Lydia Davis: Varieties of Disturbance

Books Reviews Lydia Davis
Lydia Davis: Varieties of Disturbance

MacArthur Award-winning Davis challenges our fiction

In her fourth story collection, Varieties of Disturbance, fiction innovator and award-winning French translator Lydia Davis continues her investigation of what a story is and what it’s for. In Disturbance, Davis’ hallmark shorts provide addictively powerful, rapid encounters with tragedy, humor and existential confusion in the span of a page or a line. These tales reside in fiction’s grand thematic territory: sex, family, love and betrayal. But they also touch on less hallowed topics, including pet flatulence and eyeballs.

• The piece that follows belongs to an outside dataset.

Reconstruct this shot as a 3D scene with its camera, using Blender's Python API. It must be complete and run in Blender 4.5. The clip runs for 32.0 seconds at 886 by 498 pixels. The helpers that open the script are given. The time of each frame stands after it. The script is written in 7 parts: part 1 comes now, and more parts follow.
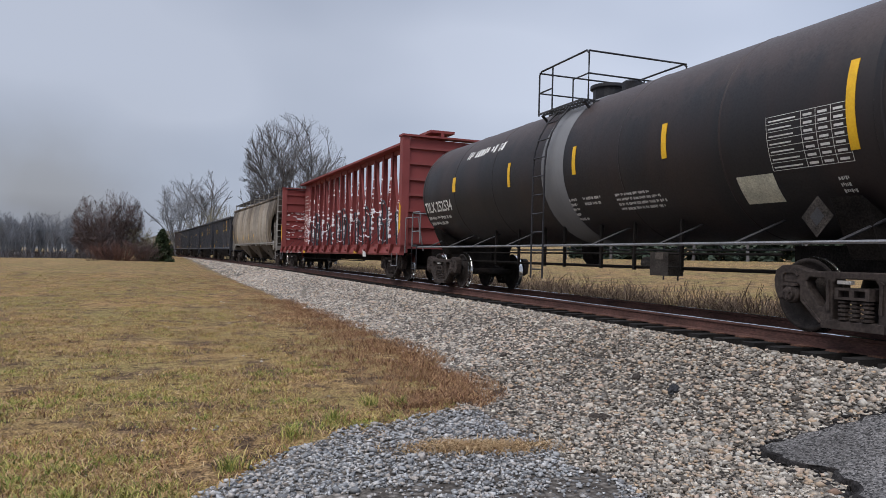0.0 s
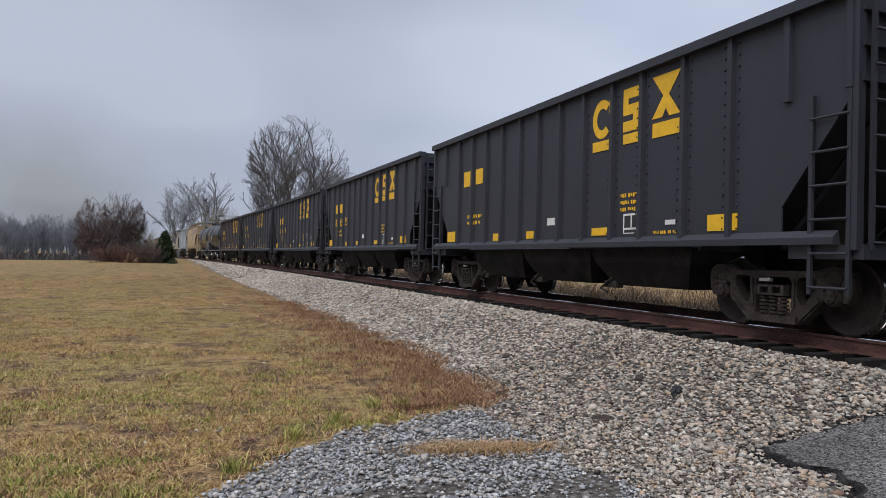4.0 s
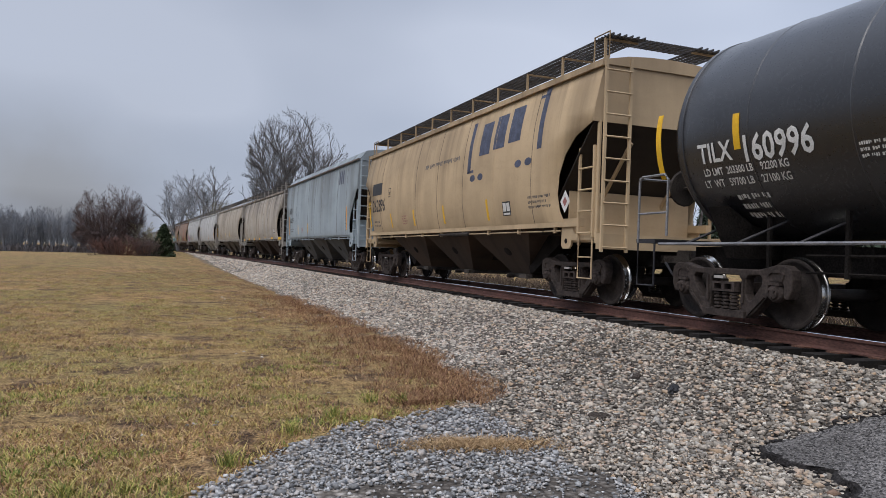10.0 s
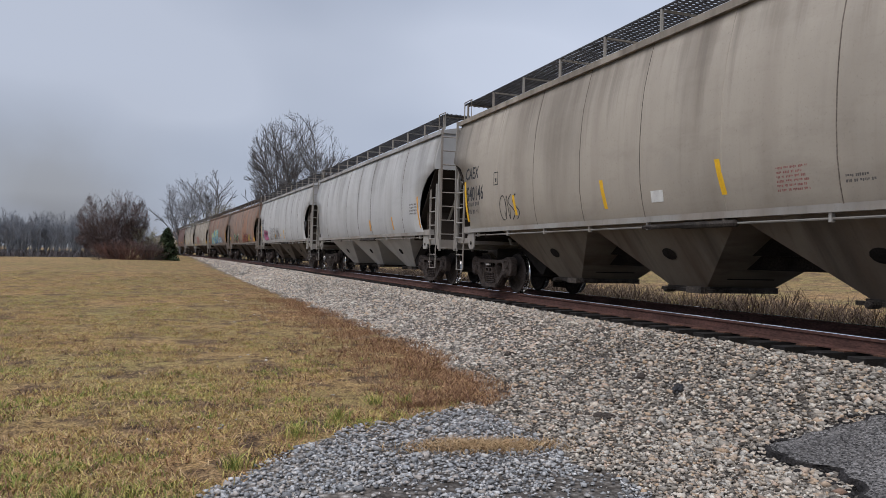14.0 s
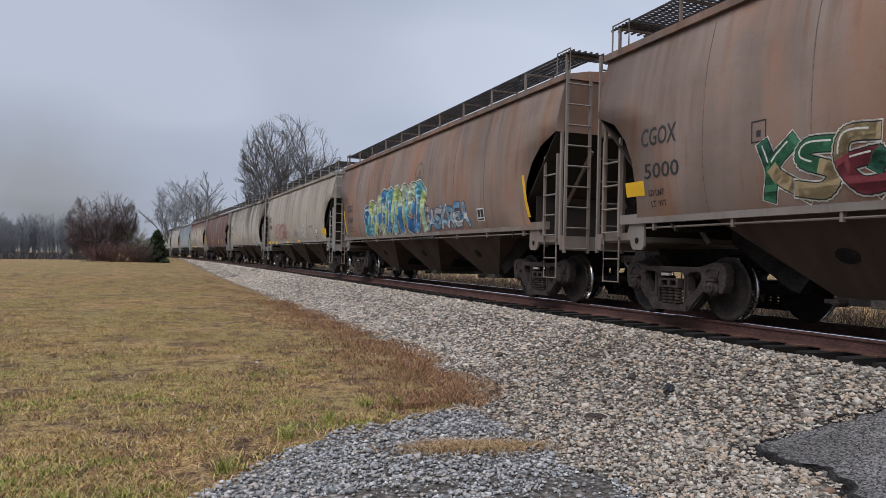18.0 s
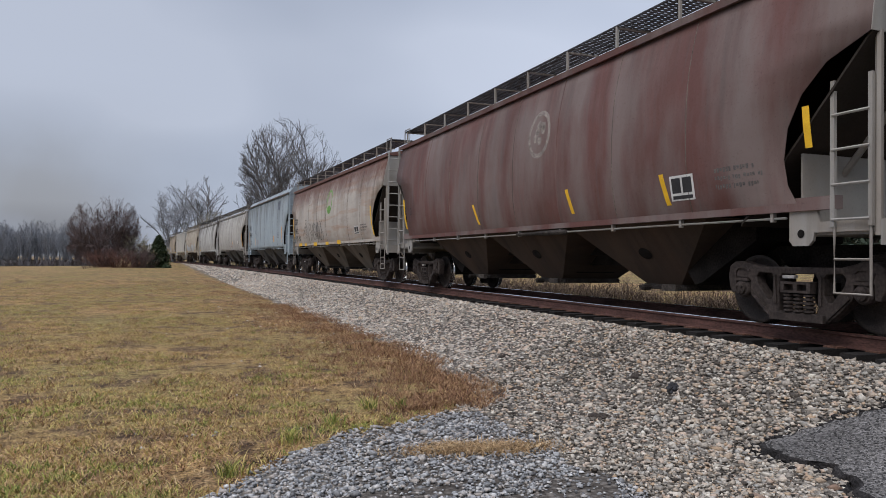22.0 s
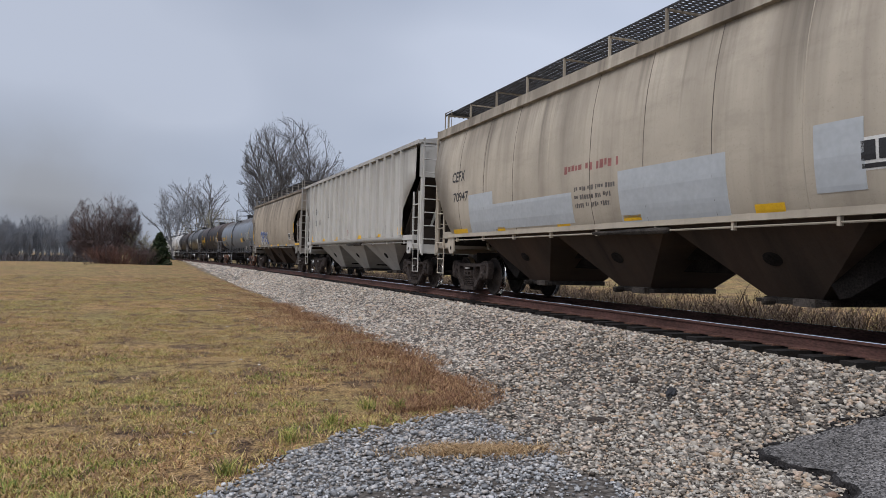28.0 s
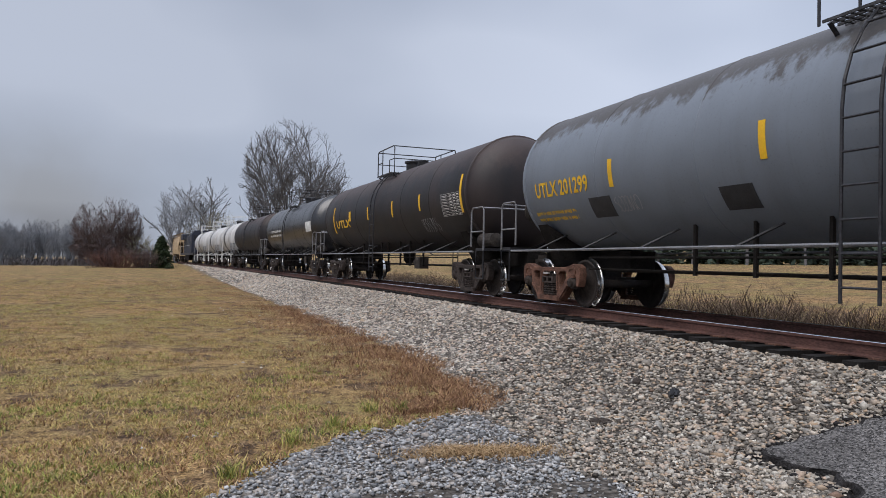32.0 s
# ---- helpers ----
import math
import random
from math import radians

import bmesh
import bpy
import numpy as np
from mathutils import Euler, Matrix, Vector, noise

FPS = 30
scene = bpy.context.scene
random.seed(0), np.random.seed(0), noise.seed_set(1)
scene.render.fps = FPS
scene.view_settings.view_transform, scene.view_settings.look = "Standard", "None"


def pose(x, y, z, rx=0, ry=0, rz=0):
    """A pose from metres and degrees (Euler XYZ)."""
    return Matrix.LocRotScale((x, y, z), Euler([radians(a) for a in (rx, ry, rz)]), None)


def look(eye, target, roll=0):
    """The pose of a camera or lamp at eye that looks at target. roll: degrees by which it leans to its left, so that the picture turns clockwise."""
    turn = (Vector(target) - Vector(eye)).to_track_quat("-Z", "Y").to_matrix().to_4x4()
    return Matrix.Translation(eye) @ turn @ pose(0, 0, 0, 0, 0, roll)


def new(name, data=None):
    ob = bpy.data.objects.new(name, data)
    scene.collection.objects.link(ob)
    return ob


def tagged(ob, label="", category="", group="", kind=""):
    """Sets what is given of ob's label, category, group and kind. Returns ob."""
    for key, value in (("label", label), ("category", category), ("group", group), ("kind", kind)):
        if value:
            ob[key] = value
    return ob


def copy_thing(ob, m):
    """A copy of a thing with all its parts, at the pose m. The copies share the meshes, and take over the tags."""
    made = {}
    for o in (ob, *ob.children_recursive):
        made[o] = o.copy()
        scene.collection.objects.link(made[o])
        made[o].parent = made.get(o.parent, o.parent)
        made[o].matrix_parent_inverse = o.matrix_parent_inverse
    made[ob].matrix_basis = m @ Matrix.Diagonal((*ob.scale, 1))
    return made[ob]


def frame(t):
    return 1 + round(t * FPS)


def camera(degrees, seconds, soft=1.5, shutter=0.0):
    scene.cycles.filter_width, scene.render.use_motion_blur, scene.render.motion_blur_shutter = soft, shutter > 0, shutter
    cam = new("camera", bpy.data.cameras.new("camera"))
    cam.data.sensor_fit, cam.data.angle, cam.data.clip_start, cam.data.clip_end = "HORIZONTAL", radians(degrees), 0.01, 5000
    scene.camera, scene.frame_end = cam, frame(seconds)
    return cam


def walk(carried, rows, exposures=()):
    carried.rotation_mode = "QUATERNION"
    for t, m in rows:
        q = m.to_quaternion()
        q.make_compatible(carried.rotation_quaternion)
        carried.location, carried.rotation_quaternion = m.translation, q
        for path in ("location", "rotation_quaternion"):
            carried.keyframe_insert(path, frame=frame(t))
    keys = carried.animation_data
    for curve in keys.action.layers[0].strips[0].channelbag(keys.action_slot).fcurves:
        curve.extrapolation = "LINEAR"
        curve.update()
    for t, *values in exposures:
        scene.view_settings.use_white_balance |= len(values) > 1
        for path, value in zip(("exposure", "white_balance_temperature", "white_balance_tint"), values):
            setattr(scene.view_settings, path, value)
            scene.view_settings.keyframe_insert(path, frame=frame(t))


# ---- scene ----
# The eye stands beside the line; the near rail's head is z = 0, y runs along the track, x to its right.
EYE_X, EYE_Y, EYE_Z = 0.0, 0.0, 0.8
cam = camera(62.71, 32.0, soft=0.6, shutter=0.0)
walk(cam, [
    (0, pose(EYE_X, EYE_Y, EYE_Z, 90.669, -1.493, -19.756)),
    (0.5, pose(EYE_X, EYE_Y, EYE_Z, 90.670, -1.451, -19.750)),
    (1, pose(EYE_X, EYE_Y, EYE_Z, 90.691, -1.429, -19.733)),
    (1.5, pose(EYE_X, EYE_Y, EYE_Z, 90.697, -1.370, -19.692)),
    (2, pose(EYE_X, EYE_Y, EYE_Z, 90.728, -1.356, -19.621)),
    (2.5, pose(EYE_X, EYE_Y, EYE_Z, 90.750, -1.278, -19.621)),
    (3, pose(EYE_X, EYE_Y, EYE_Z, 90.750, -1.306, -19.602)),
    (3.5, pose(EYE_X, EYE_Y, EYE_Z, 90.757, -1.361, -19.585)),
    (4.5, pose(EYE_X, EYE_Y, EYE_Z, 90.789, -1.432, -19.536)),
    (5.5, pose(EYE_X, EYE_Y, EYE_Z, 90.821, -1.503, -19.487)),
    (6, pose(EYE_X, EYE_Y, EYE_Z, 90.862, -1.451, -19.681)),
    (6.5, pose(EYE_X, EYE_Y, EYE_Z, 90.835, -1.317, -19.683)),
    (7, pose(EYE_X, EYE_Y, EYE_Z, 90.814, -1.132, -19.668)),
    (7.5, pose(EYE_X, EYE_Y, EYE_Z, 90.811, -1.037, -19.799)),
    (8, pose(EYE_X, EYE_Y, EYE_Z, 90.606, -1.007, -19.819)),
    (8.5, pose(EYE_X, EYE_Y, EYE_Z, 90.432, -1.075, -19.800)),
    (9, pose(EYE_X, EYE_Y, EYE_Z, 90.419, -1.265, -19.771)),
    (9.5, pose(EYE_X, EYE_Y, EYE_Z, 90.454, -1.804, -19.707)),
    (10, pose(EYE_X, EYE_Y, EYE_Z, 90.474, -2.025, -19.659)),
    (10.5, pose(EYE_X, EYE_Y, EYE_Z, 90.525, -2.004, -19.554)),
    (11, pose(EYE_X, EYE_Y, EYE_Z, 90.533, -1.947, -19.498)),
    (11.5, pose(EYE_X, EYE_Y, EYE_Z, 90.558, -1.975, -19.456)),
    (12, pose(EYE_X, EYE_Y, EYE_Z, 90.551, -1.933, -19.467)),
    (12.5, pose(EYE_X, EYE_Y, EYE_Z, 90.529, -1.969, -19.452)),
    (13, pose(EYE_X, EYE_Y, EYE_Z, 90.547, -1.767, -19.416)),
    (13.5, pose(EYE_X, EYE_Y, EYE_Z, 90.547, -1.634, -19.389)),
    (14, pose(EYE_X, EYE_Y, EYE_Z, 90.583, -1.503, -19.413)),
    (14.5, pose(EYE_X, EYE_Y, EYE_Z, 90.588, -1.397, -19.401)),
    (15.5, pose(EYE_X, EYE_Y, EYE_Z, 90.613, -1.472, -19.565)),
    (16.5, pose(EYE_X, EYE_Y, EYE_Z, 90.637, -1.546, -19.730)),
    (17, pose(EYE_X, EYE_Y, EYE_Z, 90.699, -1.554, -19.749)),
    (17.5, pose(EYE_X, EYE_Y, EYE_Z, 90.686, -1.447, -19.817)),
    (18, pose(EYE_X, EYE_Y, EYE_Z, 90.707, -1.362, -20.106)),
    (18.5, pose(EYE_X, EYE_Y, EYE_Z, 90.726, -1.537, -20.351)),
    (19, pose(EYE_X, EYE_Y, EYE_Z, 90.695, -1.858, -20.324)),
    (19.5, pose(EYE_X, EYE_Y, EYE_Z, 90.707, -1.761, -20.233)),
    (20, pose(EYE_X, EYE_Y, EYE_Z, 90.749, -1.739, -20.027)),
    (20.5, pose(EYE_X, EYE_Y, EYE_Z, 90.801, -1.037, -19.972)),
    (21, pose(EYE_X, EYE_Y, EYE_Z, 90.829, -0.720, -19.941)),
    (21.5, pose(EYE_X, EYE_Y, EYE_Z, 90.842, -0.641, -19.929)),
    (22, pose(EYE_X, EYE_Y, EYE_Z, 90.829, -0.620, -19.983)),
    (22.5, pose(EYE_X, EYE_Y, EYE_Z, 90.843, -0.600, -20.072)),
    (23, pose(EYE_X, EYE_Y, EYE_Z, 90.954, -0.580, -20.174)),
    (23.5, pose(EYE_X, EYE_Y, EYE_Z, 90.983, -0.707, -20.232)),
    (24, pose(EYE_X, EYE_Y, EYE_Z, 91.011, -0.904, -20.248)),
    (24.5, pose(EYE_X, EYE_Y, EYE_Z, 90.997, -0.804, -20.209)),
    (25, pose(EYE_X, EYE_Y, EYE_Z, 91.011, -0.777, -20.175)),
    (25.5, pose(EYE_X, EYE_Y, EYE_Z, 91.032, -0.919, -20.135)),
    (26.5, pose(EYE_X, EYE_Y, EYE_Z, 91.033, -0.936, -20.076)),
    (27.5, pose(EYE_X, EYE_Y, EYE_Z, 91.034, -0.954, -20.017)),
    (28, pose(EYE_X, EYE_Y, EYE_Z, 90.934, -1.475, -19.920)),
    (28.5, pose(EYE_X, EYE_Y, EYE_Z, 90.951, -1.542, -19.861)),
    (29, pose(EYE_X, EYE_Y, EYE_Z, 90.923, -1.505, -19.923)),
    (29.5, pose(EYE_X, EYE_Y, EYE_Z, 90.969, -1.464, -19.943)),
    (30, pose(EYE_X, EYE_Y, EYE_Z, 90.991, -1.356, -19.968)),
    (30.5, pose(EYE_X, EYE_Y, EYE_Z, 91.004, -1.290, -19.941)),
    (31, pose(EYE_X, EYE_Y, EYE_Z, 91.046, -1.242, -19.871)),
    (31.5, pose(EYE_X, EYE_Y, EYE_Z, 91.052, -1.198, -19.852)),
    (32, pose(EYE_X, EYE_Y, EYE_Z, 91.073, -1.148, -19.798)),
])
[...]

Precious few of these stories signal “story” through the use of dialogue, scenes or plot, but they thrill with their depth and dynamism. “Grammar Questions”—which begins as an emotionally detached interior monologue about how we speak of the dead—culminates in a heartbreaking examination of how language shapes the narrator’s relationship with her deceased father. “People may say ‘his body,’ but that does not seem right,” muses the narrator. “It is not ‘his body’ because he does not own it, if he is no longer active or capable of owning anything.” “Dog and Me” moves in a fluid, tender circuit between the thoughts of a dog owner and the imagined consciousness of her canine.

Though unconventional, the shorter pieces in Disturbance are formally conservative compared to the longer stories. With a few exceptions, these longer pieces challenge reader expectations and attention spans in lengthy narratives presented as case studies, pseudo-scientific journals and instructional manuals.

“We All Miss You: A Study of Get-Well Letters from a Class of Fourth Graders” is a close reading of invented children’s letters to an ailing classmate, complete with exhaustively detailed quantitative and qualitative observations about the children’s preoccupations and grammatical tendencies. It’s a curious mix of wistful, profound and downright cute, and “We All Miss You” points out the surprising possibility of emotional resonance in a source as unlikely as scientific narrative. “Helen and Vi: A Study in Health and Vitality” details the lives of two healthy, elderly, working-class women (and a shadowy third whose wealth and narcissism negatively affect her health) in the form of an extremely thorough interview-based report.

These oddly shaped longer stories can be intriguing and funny, but also tedious—perhaps intentionally so. Like the novels of Samuel Beckett, one of Davis’ early influences, the stories in Disturbance strain the boundaries of what constitutes entertainment in literature. And, as with Beckett’s absurdist monotony, even Davis’ dull moments seem audacious. Taken along with the immediate gratification provided by her short shorts in the same volume, her longer stories succeed more quietly, with their restless evocations of what Davis insists are the infinite possibilities of fiction.